Ma mère, ma haine, mon amour (Clémentine Autain) (21/03/2019)
par Jean-Michel Olivier
La haine est mauvaise conseillère : elle aveugle et rend sourd à la recherche de la vérité, ou, tout au moins, d'une vérité qui éclairerait ou bouleverserait l'écriture. C'est ce que que l'on se dit en lisant les premières pages du récit autobiographique de Clémentine Autain, Dites-lui que je l'aime*. On se dit également qu'il s'agit d'un nouveau règlement de comptes (un genre en vogue ces temps-ci) entre une mère disparue et sa fille pleine d'amertume et de ressentiment.
Il faut dire que la fille en question n'est pas n'importe qui, puisqu'il s'agit de Clémentine Autain, militante féministe, politicienne engagée aux côtés de Jean-Luc Mélenchon, qui s'est illustrée aussi par quelques déclarations tapageuses et clivantes sur les attentats terroristes en France.

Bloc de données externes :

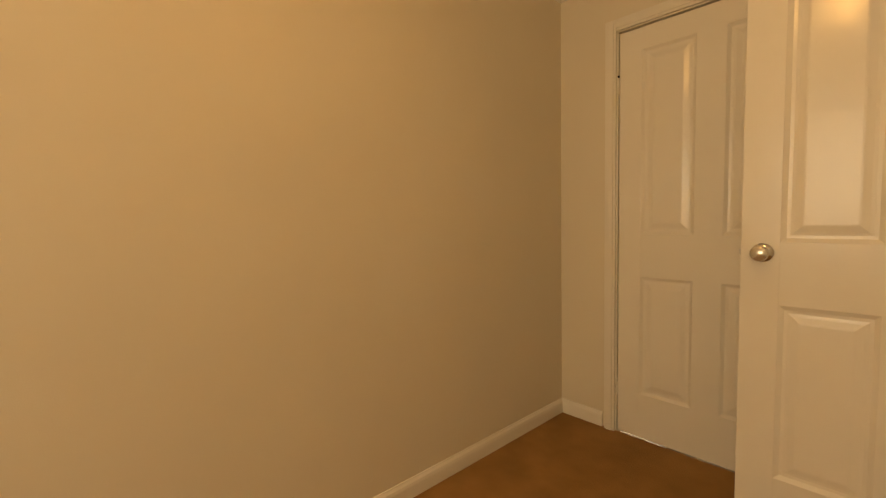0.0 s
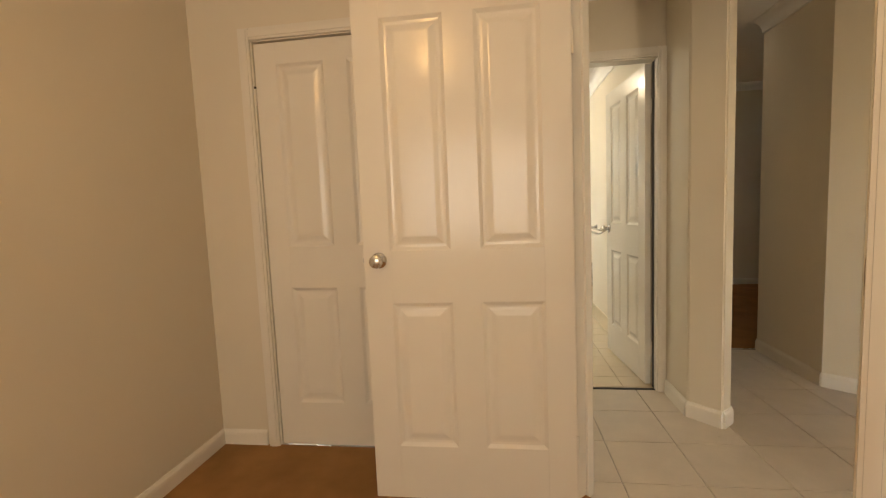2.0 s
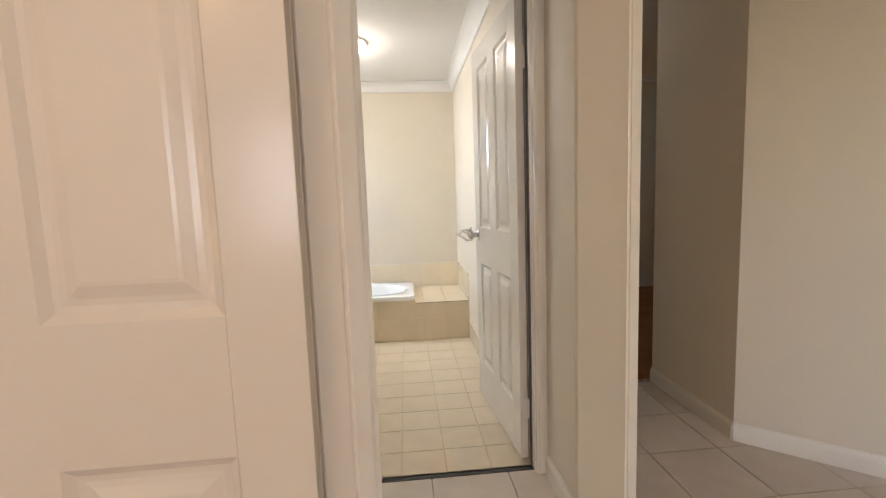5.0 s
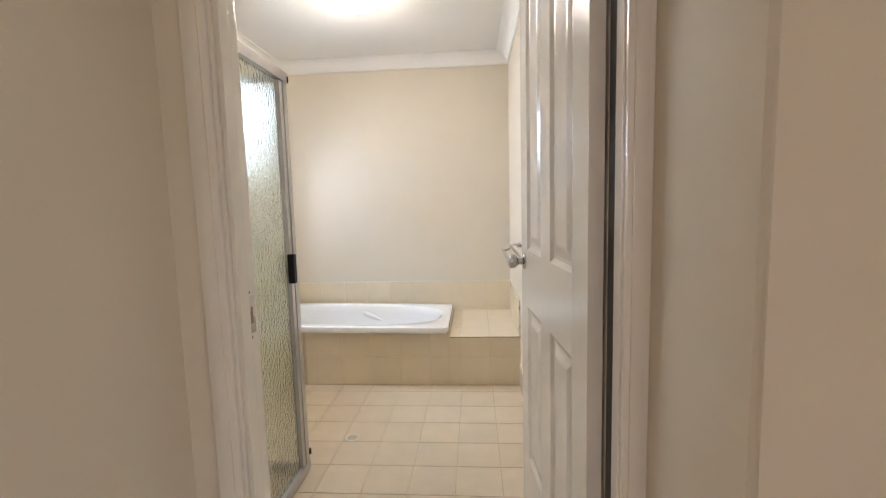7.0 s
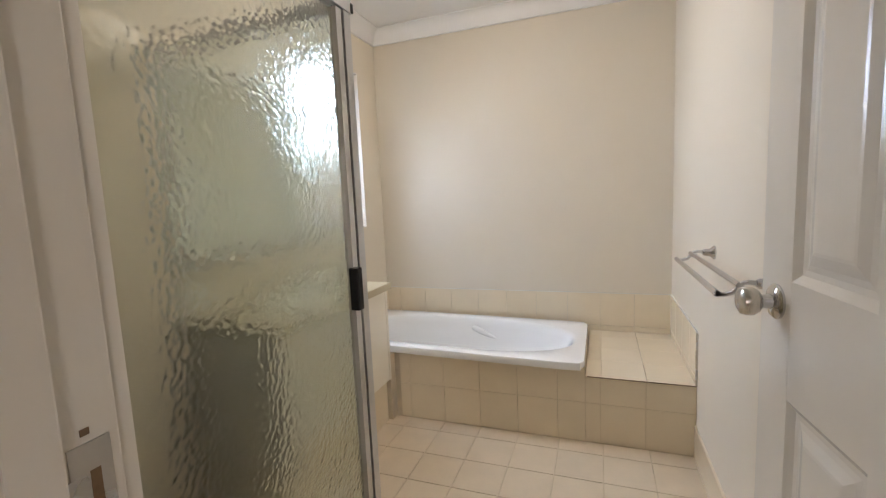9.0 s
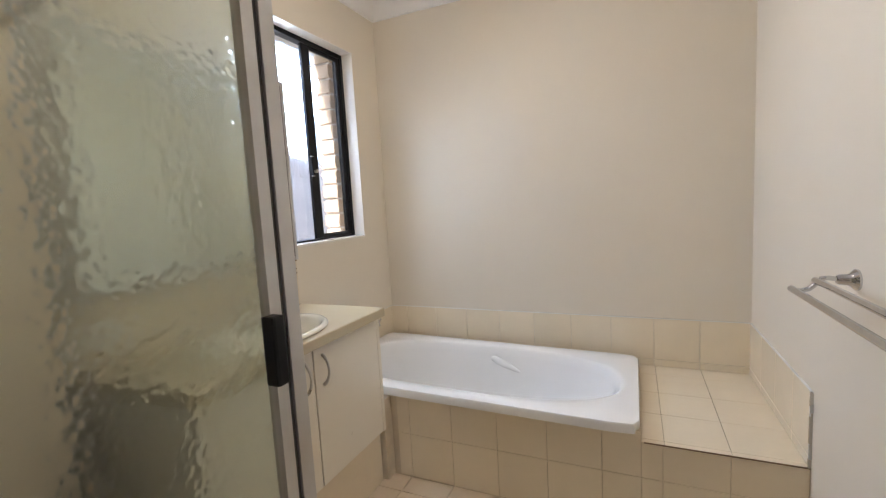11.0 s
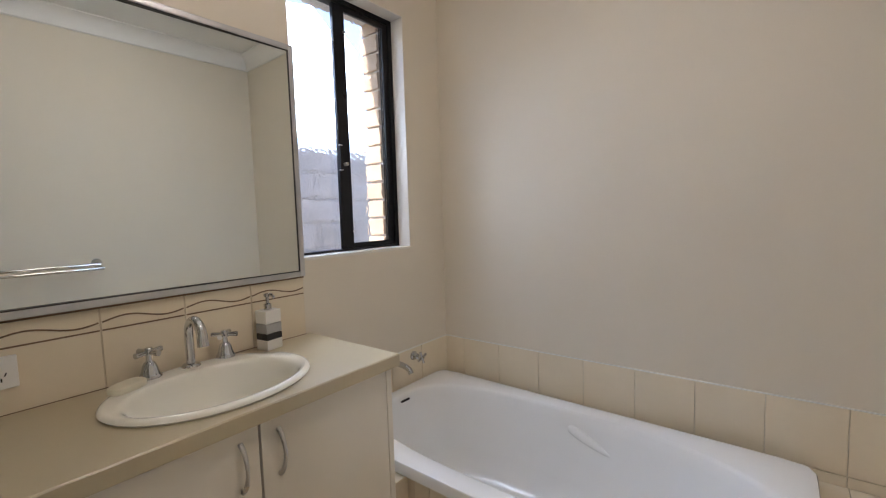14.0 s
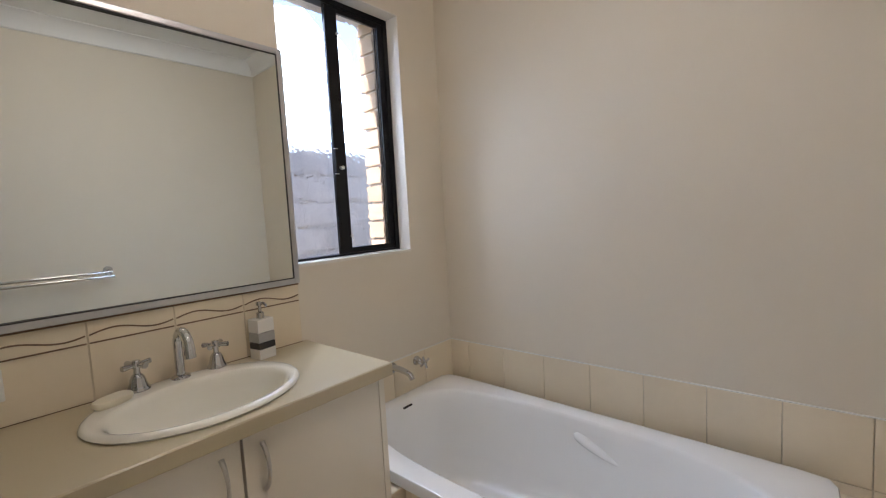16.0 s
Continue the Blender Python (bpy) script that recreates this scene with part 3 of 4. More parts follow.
# low tiled ledge that fills the gap between the vanity and the bath
ledge = structure("trim_ledge", slab(LW, -1.012, 3.659, 3.719, 0.0, 0.366), BGROUT, "low tiled ledge between vanity and bath")
tiles(ledge, "tile", WTILE, LW, -1.009, 3.659, 3.719, 0.2, 0.2, -1.009, 3.659, plane_frame((0, 0, 0.366), (1, 0, 0), (0, 1, 0)), joint=0.002)
structure("trim_tile_edge", slab(RW - 0.009, RW, BF - 0.006, BF, HOB, HOB + SP, 0.001), NICKEL, "metal edge trim of the wall tiles")
structure("trim_hob_edge", slab(0.02, RW, BF - 0.003, BF + 0.001, HOB - 0.004, HOB + 0.001, 0.001), BROWN, "thin dark joint along the hob edge")
baseboard("baseboard_tile", [((RW, BF), (RW, FW))], WTILE, [(0, 0.0), (0.008, 0.0), (0.008, 0.145), (0.006, 0.150), (0, 0.150)], "beige tiled skirting")


def smooth_bowl(bm, loops, close):
    rows = [[bm.verts.new(p) for p in loop] for loop in loops]
    n = len(rows[0])
    for a, b in zip(rows, rows[1:]):
        for i in range(n):
            bm.faces.new((a[i], a[(i + 1) % n], b[(i + 1) % n], b[i]))
    c = bm.verts.new(close)
    for i in range(n):
        bm.faces.new((rows[-1][i], rows[-1][(i + 1) % n], c))


def superloop(cx, cy, a0, a1, b, e, z, n=96):
    """An egg-shaped loop: half length a0 towards -x, a1 towards +x, half width b, squareness e."""
    pts = []
    for k in range(n):
        t = 2 * math.pi * k / n
        c, s = math.cos(t), math.sin(t)
        ex = e[1] if c > 0 else e[0]
        r = (abs(c) ** ex + abs(s) ** ex) ** (-1 / ex)
        pts.append((cx + (a1 if c > 0 else a0) * c * r, cy + b * s * r, z))
    return pts


def bathtub():
    tub = thing("bathtub", (LW + 0.722, 4.064, HOB), "white acrylic bathtub set into a tiled hob", "bathtub")
    tub.matrix_world = Matrix.Translation((LW + 0.722, 4.064, HOB + 0.008)) @ Matrix.Rotation(radians(0.85), 4, "Y")
    bm = bmesh.new()
    L, W, z = 0.718, 0.366, 0.068
    sq = (26, 26)
    loops = [superloop(0, 0, L, L, W, sq, 0.030), superloop(0, 0, L, L, W, sq, z - 0.008), superloop(0, 0, L - 0.003, L - 0.003, W - 0.003, sq, z - 0.002),
             superloop(0, 0, L - 0.010, L - 0.010, W - 0.010, sq, z)]
    for inset, zz in ((0.0, z - 0.001), (0.006, z - 0.004), (0.014, z - 0.014), (0.024, z - 0.05), (0.045, z - 0.15), (0.075, z - 0.27), (0.11, z - 0.335), (0.16, z - 0.36), (0.24, z - 0.368)):
        loops.append(superloop(0.0, 0, 0.672 - inset, 0.668 - inset * 1.9, 0.296 - inset * 0.75, (3.3, 2.5), zz))
    smooth_bowl(bm, loops, (0, 0, z - 0.37))
    part("shell", bm, ACRYLIC, tub, smooth=True)
    bm = bmesh.new()
    pts = []
    for k in range(13):
        a = k / 12
        pts.append((-0.03 + 0.19 * a, 0.286 - 0.016 * a - 0.004 * math.sin(math.pi * a), 0.006 - 0.070 * a))
    sweep(bm, pts, [0.004 + 0.0165 * math.sin(math.pi * (k / 12) ** 0.5) ** 0.8 for k in range(13)], 16)
    part("armrest", bm, ACRYLIC, tub, "moulded arm rest", True)
    bm = bmesh.new()
    box(bm, -0.659, -0.648, -0.005, 0.045, 0.038, 0.045, 0.002)
    part("overflow_slot", bm, PLASTIC, tub, "dark overflow slot")
    bm = bmesh.new()
    lathe(bm, [(0.026, 0.0), (0.026, 0.003), (0.018, 0.005), (0.0, 0.005)], Matrix.Translation((-0.36, 0, -0.317)))
    part("waste", bm, CHROME, tub, "chrome waste", True)
    return tub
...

Dans son livre, Clémentine Autain montre un autre visage, plus authentique, plus touchant aussi (elle à qui l'on reproche d'être toujours glaçante!) : celui d'une fille abandonnée par une mère artiste qui préférait sa carrière professionnelle à sa vie familiale…

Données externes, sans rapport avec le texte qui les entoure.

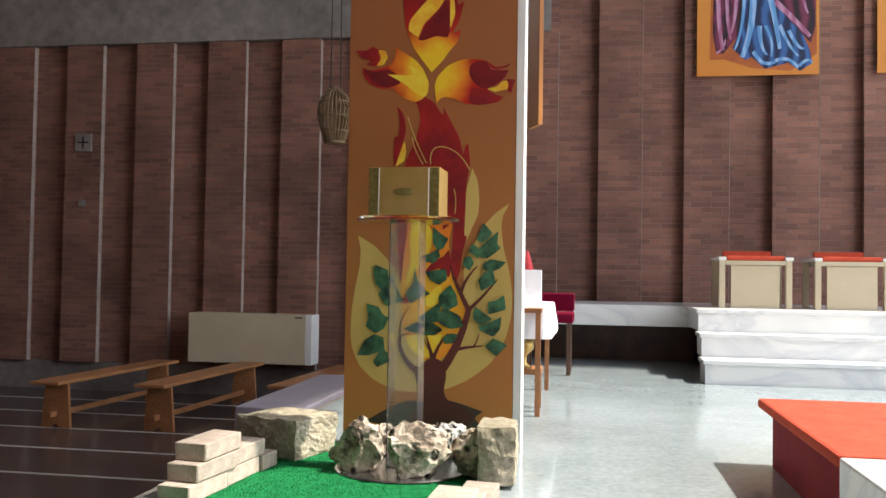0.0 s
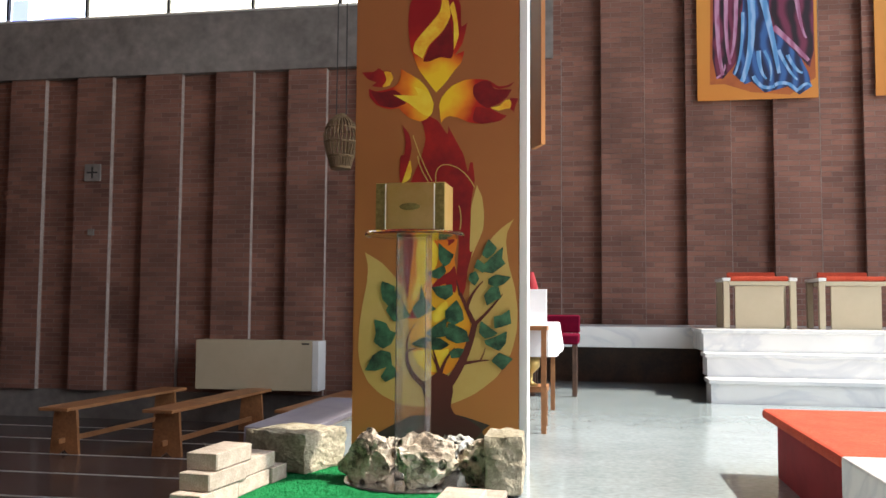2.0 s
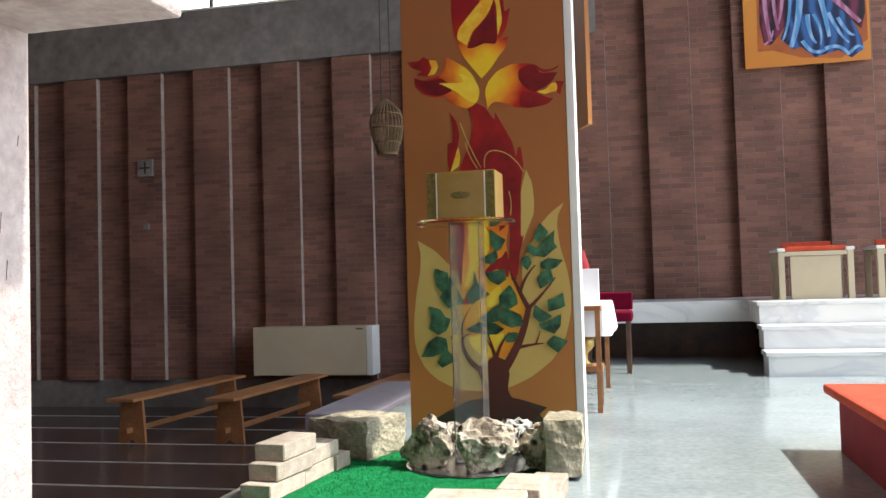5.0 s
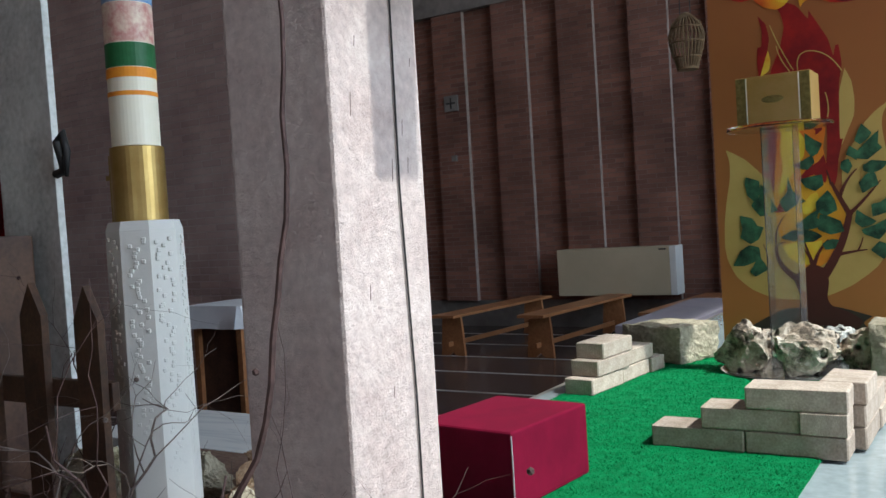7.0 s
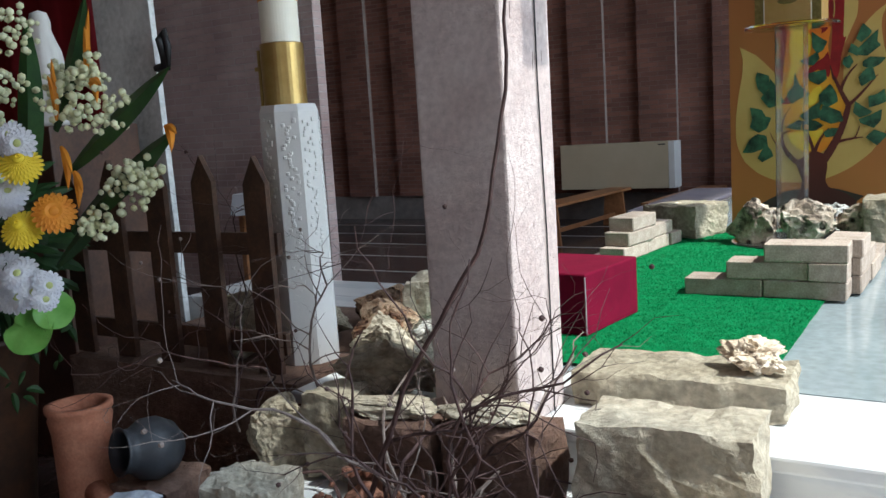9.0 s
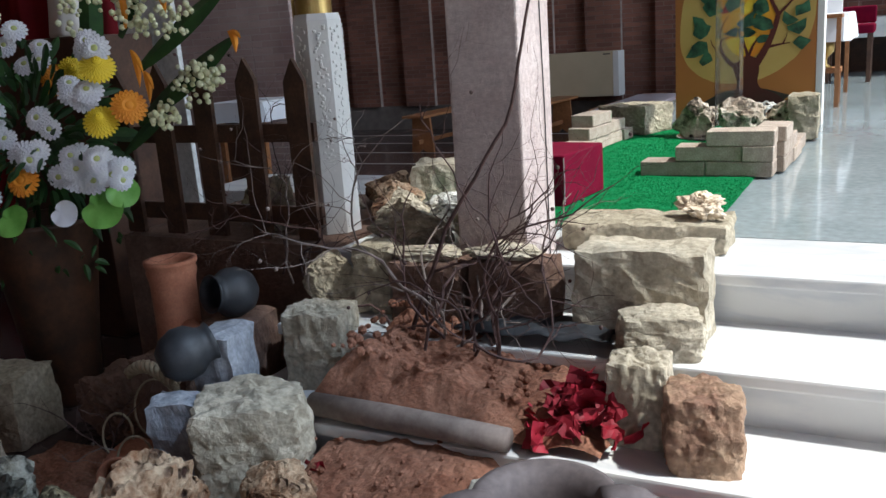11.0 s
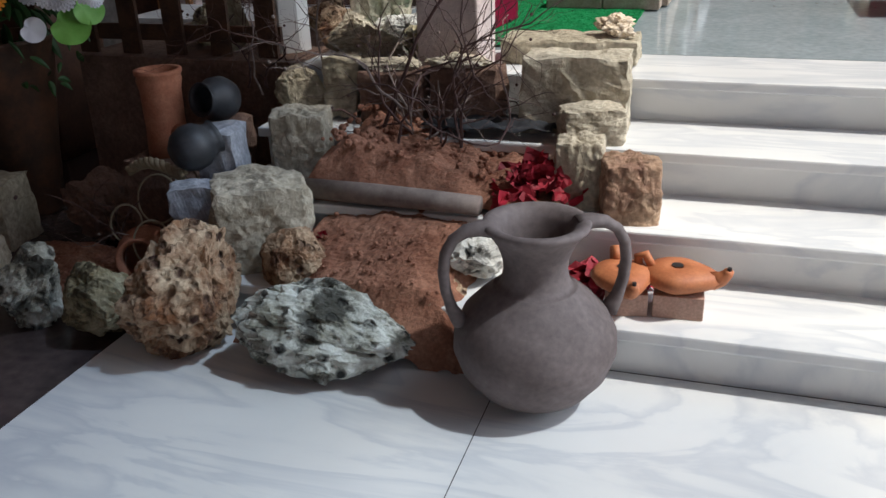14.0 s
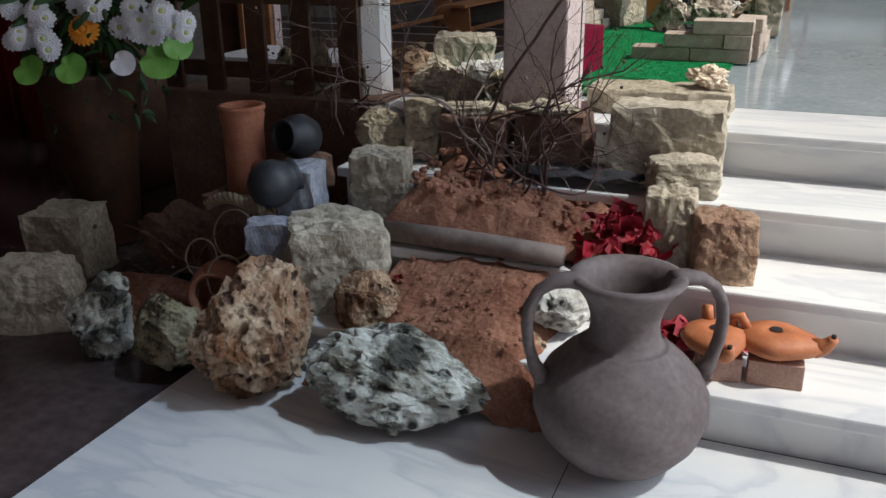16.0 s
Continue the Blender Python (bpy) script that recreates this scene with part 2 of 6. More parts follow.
REDTUFF = mat("reddish_tuff", (0.20, 0.11, 0.075), 0.95, c2=(0.42, 0.29, 0.19), scale=6, bump=1.0, bscale=30, bdist=0.015, fine=0.7)
GREYBLOCK = mat("grey_concrete_block", (0.20, 0.21, 0.24), 0.9, c2=(0.34, 0.35, 0.38), scale=9, bump=0.8, bscale=50, fine=0.5)
# Stone brown with shade mixed into the colour, darker than the tuff itself.
SHADEDSTONE = mat("stone_with_painted_shade", (0.13, 0.075, 0.055), 0.95, c2=(0.2, 0.12, 0.085), scale=7, bump=1.0, bscale=35, bdist=0.012, fine=0.5)
SOIL = mat("red_soil", (0.21, 0.085, 0.050), 0.97, c2=(0.34, 0.165, 0.105), scale=9, bump=1.0, bscale=45, bdist=0.010, fine=0.6)
BRICK = vary(mat("pale_brick", (0.33, 0.26, 0.205), 0.9, c2=(0.46, 0.38, 0.315), scale=14, bump=0.6, bscale=60, fine=0.5), 0.18)
PINKBRICK = vary(mat("pink_brick", (0.42, 0.25, 0.19), 0.9, c2=(0.5, 0.33, 0.26), scale=14, bump=0.5, bscale=70, fine=0.5), 0.15)
CLAYGREY = mat("grey_clay", (0.10, 0.075, 0.070), 0.75, c2=(0.185, 0.148, 0.142), scale=6, lo=0.3, hi=0.7, bump=0.25, bscale=40, fine=0.35)
TERRACOTTA = mat("terracotta", (0.34, 0.105, 0.04), 0.6, c2=(0.44, 0.16, 0.065), scale=12, fine=0.3, bump=0.1, bscale=60)
TERRADULL = mat("dull_terracotta", (0.30, 0.11, 0.06), 0.85, c2=(0.40, 0.17, 0.10), scale=14, fine=0.4, bump=0.2)
BLACKCLAY = mat("black_clay", (0.02, 0.021, 0.024), 0.5, c2=(0.04, 0.042, 0.048), scale=9, fine=0.3)
VELVET = mat("crimson_velvet", (0.11, 0.002, 0.017), 0.9, c2=(0.15, 0.003, 0.022), spec=0.12, scale=7, bump=0.15, bscale=300)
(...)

Comme on sait, Clémentine Autain est la fille du chanteur Yvan Dautain (à droite sur la photo) et de la comédienne Dominique Laffin, morte à 33 ans, dans des circonstances étranges (on la retrouva inanimée dans son bain : suicide ? crise cardiaque ?). Son père l'a recueillie, enfant, alors que sa mère, étoile filante du cinéma français, enchaînait les rôles et négligeait sa fille au point d'oublier d'aller la chercher à l'école. Cette hérédité lourde à porter, on la sent à chaque page de Dites-lui que je l'aime qui, de règlement de compte familial, se transforme, au fil du récit, en déclaration d'amour.
Car le livre, bien vite, prend la forme d'une manière d'exorcisme : comme si l'auteur devait tuer sa mère encore une fois avant de pouvoir lui parler, et comprendre qui elle fut (Clémentine avait douze ans quand sa mère est morte). Cette enfance chahutée par de nombreux déménagements, les innombrables amants de sa mère, son image idéale auprès des réalisateurs de cinéma (Claude Miller, Jacques Doillon, entre autres) et son incapacité à occuper sa place dans la « vraie vie »: tout cela crée un mur, infranchissable, entre la mère et la fille.
Il faut du temps, et beaucoup de mots pour l'escalader — ou peut-être seulement le contourner (l'enfance est le plus grand malentendu).
Dominique Laffin était une comédienne qui a fasciné les réalisateurs français : elle avait cette lumière, cette fraîcheur, cette ingénuité que le cinéma recherche. Pendant dix ans, elle a enchaîné les premiers rôles, elle qui n'avait jamais fait d'école de théâtre (elle était baby-sitter chez Miou-Miou et Julien Clerc). Puis, les contrats sont devenus plus rares, elle a commencé à frôler les ténèbres (comme disait Duras, l'alcool a joué dans sa vie le rôle de Dieu) et entamé une descente aux enfers que personne n'a pu arrêter…
Tout cela, Clémentine Autain résiste à le savoir. La première partie de son livre insiste plutôt sur les raisons qu'elle a de détester sa mère — et ses raisons sont nombreuses. Puis, les résistances tombent. Elle commence son enquête sur cette femme, sa mère, cette inconnue. Elle va interroger les hommes qui l'ont aimée. Elle découvre alors une autre femme que celle qu'elle croyait connaître. Une femme rayonnante. Une femme qui pleure aussi. Une féministe engagée qui participe, avec Delphine Seyrig et d'autres comédiennes, à plusieurs manifestations. En même temps que sa plume s'adoucit, elle trace peu à peu le portrait d'une mère qu'elle peut aimer. Qu'elle peut s'autoriser à aimer.
C'est la leçon de ce petit livre dense et attachant : la haine est un bouclier qui ne protège jamais de l'amour.
* Clémentine Autain, Dites-lui que je l'aime, Grasset, 2019.